- [TASK TO COMPLETE] Give the number of lines in the listing below that include the word "follow", with nothing more.

- [INFORMATION SHOWN]
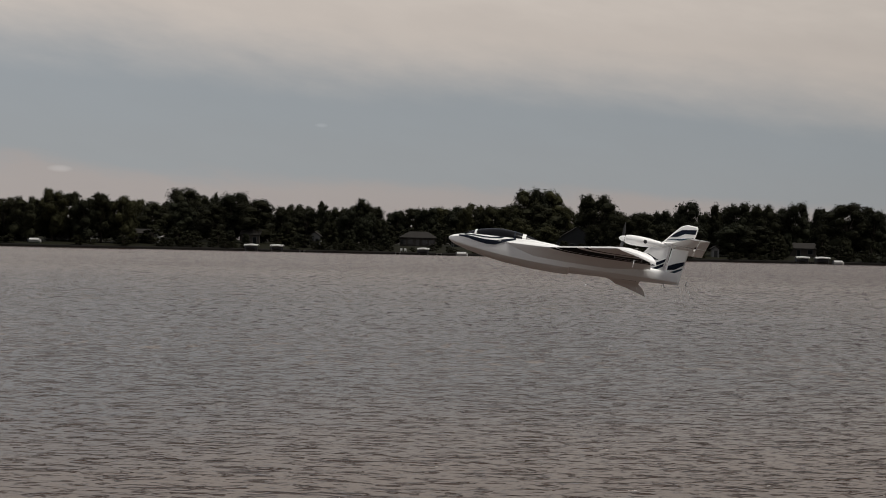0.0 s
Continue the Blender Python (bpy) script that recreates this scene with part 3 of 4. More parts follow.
def make_boat(x, y, length, z, turn=0.0, cover=False, paint=HULL_WHITE):
    boat = thing("motor_boat", pose(x, y, z, 0, 0, turn), "white motor boat under a canvas cover at the bank" if cover else "dark motor boat hanging in its lift", "boat", "boats along the bank")
    bm = bmesh.new()
    loft(bm, hull_rings(length, 2.1, 0.85))
    part("hull", bm, paint, boat)
    bm = bmesh.new()
    box(bm, 0.3, 0.38, -0.8, 0.8, 0.8, 1.25)
    part("windscreen", bm, GLASS_DARK, boat)
    bm = bmesh.new()
    box(bm, -length / 2 - 0.35, -length / 2 + 0.05, -0.25, 0.25, 0.15, 1.15, 0.08)
    part("outboard_motor", bm, HULL_DARK, boat)
    if cover:
        bm = bmesh.new()
        loft(bm, [[(a * length * 0.48, b, c) for b, c in ((-1.0, 0.95), (-0.5, 1.3), (0, 1.42), (0.5, 1.3), (1.0, 0.95))] +
                  [(a * length * 0.48, b, c - 0.08) for b, c in ((1.0, 0.95), (0.5, 1.3), (0, 1.42), (-0.5, 1.3), (-1.0, 0.95))] for a in (-1, 0, 0.7)])
        part("cover", bm, CANVAS, boat, "white canvas cover")


def make_dock(x, y, length):
    """A plank dock out from the bank."""
    dock = thing("dock", pose(x, y, 0), "weathered plank dock on posts at the bank", "dock", "docks")
    for sx in (-0.6, 0.6):
        for k in range(3):
            bm = bmesh.new()
            box(bm, sx - 0.05, sx + 0.05, -length * (k + 0.5) / 3 - 0.05, -length * (k + 0.5) / 3 + 0.05, -1.5, 0.75)
            part("post", bm, ALU, dock)
    n = int(length / 0.3)
    bm = bmesh.new()
    box(bm, -0.7, 0.7, -0.13, 0.13, 0.55, 0.62)
    me = mesh_of(bm, "plank", PLANK)
    for k in range(n):
        ob = new("plank", me)
        ob.parent = dock
        ob.location = (0, -0.15 - 0.3 * k, 0)


def build_boats():
    for x, ln, label in ((-72.4, 5.2, "boat lift with a white canopy at the bank"), (-65.0, 5.0, "boat lift with a white canopy at the bank"),
                            (-22.5, 4.4, "boat lift with a white canopy before the tan house"), (86.6, 5.0, "boat lift with a pale canopy by the dock"),
                            (92.0, 5.4, "boat lift with a pale canopy by the dock"), (-190.5, 5.5, "boat lift with a pale canopy in the cove"),
                            (-176.0, 5.5, "boat lift with a white canopy in the cove")):
        make_boat_lift(x, shoreline(x) - 2.2, ln, label)
    for x, ln in ((-11.3, 3.3), (96.6, 3.0)):
        make_boat(x, shoreline(x) - 2.0, ln, -0.25, 0, True)
    make_boat(-130.5, shoreline(-130.5) + 6.0, 3.4, 1.0, 20, True)
    for x, ln in ((-58.0, 6), (-18.0, 6), (-30.0, 5), (89.4, 7), (-183.0, 6)):
        make_dock(x, shoreline(x) + 1.0, ln)
    # white garden chairs on the bank before the tan house
    for x in (-29.3, -28.1):
        make_chair(x, shoreline(x) + 2.2)


def make_chair(x, y):
    c = thing("garden_chair", pose(x, y, ground_z(x, y), 0, 0, 0), "white garden chair on the bank", "chair", "garden chairs")
    bm = bmesh.new()
    box(bm, -0.3, 0.3, -0.3, 0.3, 0.36, 0.41, 0.01)
    part("seat", bm, HULL_WHITE, c)
    bm = bmesh.new()
    box(bm, -0.3, 0.3, 0.26, 0.32, 0.38, 1.0, 0.01)
    part("backrest", bm, HULL_WHITE, c)
    for sx in (-0.27, 0.27):
        for sy in (-0.27, 0.27):
            bm = bmesh.new()
            box(bm, sx - 0.025, sx + 0.025, sy - 0.025, sy + 0.025, 0, 0.37)
            part("leg", bm, HULL_WHITE, c)


build_boats()

# ---- the model seaplane: nose towards -x, its right wing towards +y, in metres from a point 0.5 m behind the nose ----
NOSE = -0.5
FIN_Z = 0.112


def interp(v, xs, ys):
    return float(np.interp(v, xs, ys))


WY = [0.03, 0.055, 0.095, 0.119, 0.300, 0.332, 0.346, 0.355, 0.361]
W_LE = [0.17, 0.210, 0.352, 0.402, 0.601, 0.634, 0.640, 0.647, 0.657]
W_TE = [0.778, 0.777, 0.775, 0.773, 0.753, 0.752, 0.767, 0.781, 0.787]
W_Z = [0.006, 0.008, 0.008, 0.008, 0.007, 0.006, 0.005, 0.004, 0.001]
W_DROOP = [0.0, 0.0, 0.0, 0.0, 0.0, -0.002, -0.010, -0.023, -0.036]
W_TH = [0.026, 0.026, 0.026, 0.024, 0.018, 0.015, 0.014, 0.012, 0.008]
CH = [0.0, 0.02, 0.08, 0.22, 0.45, 0.72, 1.0]
UP = [0.0, 0.30, 0.62, 0.95, 1.0, 0.62, 0.06]
LO = [0.0, -0.25, -0.42, -0.55, -0.5, -0.3, -0.04]
HINGE, AIL0, AIL1 = 0.712, 0.055, 0.292


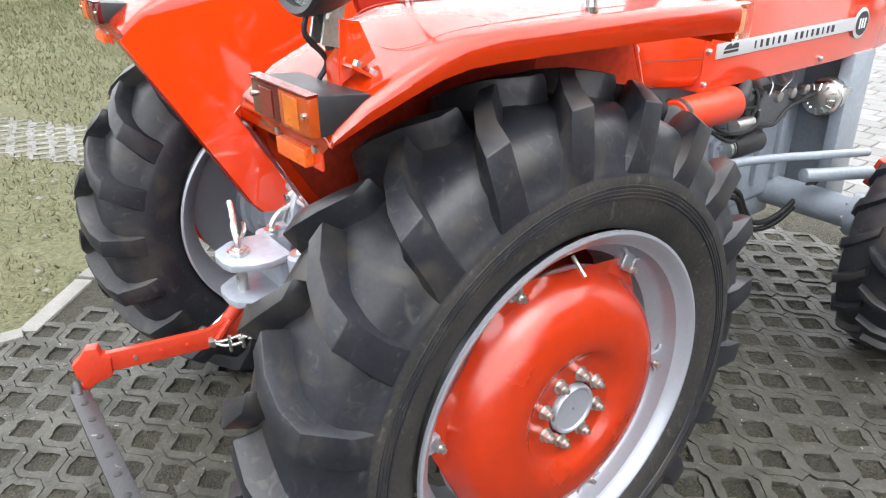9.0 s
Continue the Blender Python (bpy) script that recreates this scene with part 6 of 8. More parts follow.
# pipes along the side
for pts, r in (([(0.16, 0.42, 0.80), (0.20, 0.60, 0.775), (0.205, 0.72, 0.765), (0.21, 0.79, 0.79), (0.215, 0.835, 0.85), (0.21, 0.845, 0.95)], 0.0085),
               ([(0.19, 1.13, 0.80), (0.20, 1.17, 0.72), (0.205, 1.18, 0.60), (0.21, 1.20, 0.55), (0.22, 1.25, 0.525), (0.22, 1.36, 0.52)], 0.006),
               ([(0.19, 1.105, 0.79), (0.20, 1.145, 0.72), (0.205, 1.155, 0.60), (0.21, 1.175, 0.53), (0.22, 1.24, 0.497), (0.22, 1.36, 0.492)], 0.006),
               ([(0.17, 0.35, 0.66), (0.19, 0.70, 0.53), (0.20, 0.84, 0.475)], 0.005),
               ([(0.18, 1.0, 0.60), (0.20, 1.2, 0.74), (0.20, 1.27, 0.81)], 0.0045),
               ([(0.16, 0.83, 0.96), (0.18, 0.85, 0.88), (0.17, 0.86, 0.80)], 0.012),
               ([(0.15, 0.90, 0.96), (0.19, 0.89, 0.88), (0.19, 0.92, 0.82), (0.19, 1.05, 0.80), (0.18, 1.3, 0.80)], 0.008)):
    bm = bm_new()
    tube(bm, pts, r, 8)
    part("oil_pipe", bm, GREY, drive, "grey painted oil pipe")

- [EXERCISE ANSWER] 2